BEIJING – An earthquake killed 14 people, injured nearly 400 and destroyed 8,500 homes in Jiangxi province in eastern China on Saturday morning, the state media Xinhua reported.
Some 130,000 homes were damaged in the worst-hit Jiujiang and Ruicheng counties, while 420,000 people moved to safer areas. Emergency officials rushed tents to the zone to shelter the homeless and earthquake specialists flew down from Beijing.
The quake, which measured 5.7 on the Richter scale, hit at 8.49 am local time. It was followed around 20 minutes later by two aftershocks, Xinhua said.
State media showed images of crumpled or cracked houses, a mother crying outside the home where her daughter was trapped and residents moving their bedding outside for fear of damaged buildings or aftershocks.
By noon local time 6 people were reported dead in Jiujiang county, while 247 were injured, 8000 houses had collapsed and 29,000 were damaged, Xinhua said.
The U.S. Geological Survey said on its Web site (www.earthquake.usgs.gov/recenteqsww/Quakes/usfwbf.htm) that the earthquake was “moderate” and of magnitude 5.5 at a depth of 10kms (6.2 miles).
In Ruicheng county, 6 people died, 130 were injured, 500 houses collapsed and 100,000 were damaged, Xinhua said.
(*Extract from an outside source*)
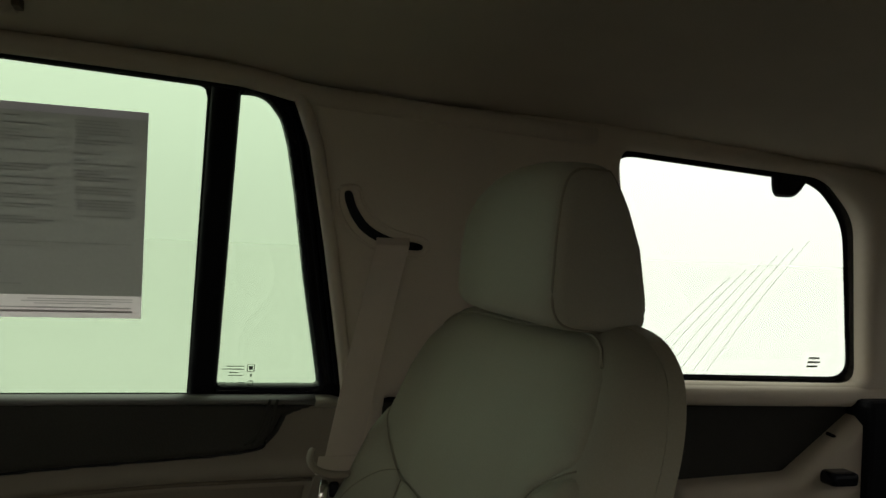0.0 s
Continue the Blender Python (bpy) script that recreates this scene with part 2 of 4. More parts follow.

It was not clear where the other two victims were killed.
Jiujiang's earthquake management office said the epicenter lay near the boundary between the two counties.
In Ruicheng's Baiyang town, a carpenter fell to his death from a building he was mending, said an official from the town of 10,000, adding that many buildings had collapsed.
“We have no tents so we are worried about the health of the old and the young if they have to sleep outside.”
Many people are scared to return home even to collect food or clothes, and the government was encouraging people to spend the night in the open air, although temperatures could slide to 8 degrees Celsius, said another official surnamed Zhang.
The quake was also felt in neighboring Hunan, Hubei and Anhui provinces, state television reported, while in the industrial hub of Wuhan, people frightened by the tremors rushed into the street.
“We were having breakfast when we heard someone outside shouting 'earthquake', so we ran out. The streets were packed with people,” retiree Zhang Zhen told Reuters by telephone.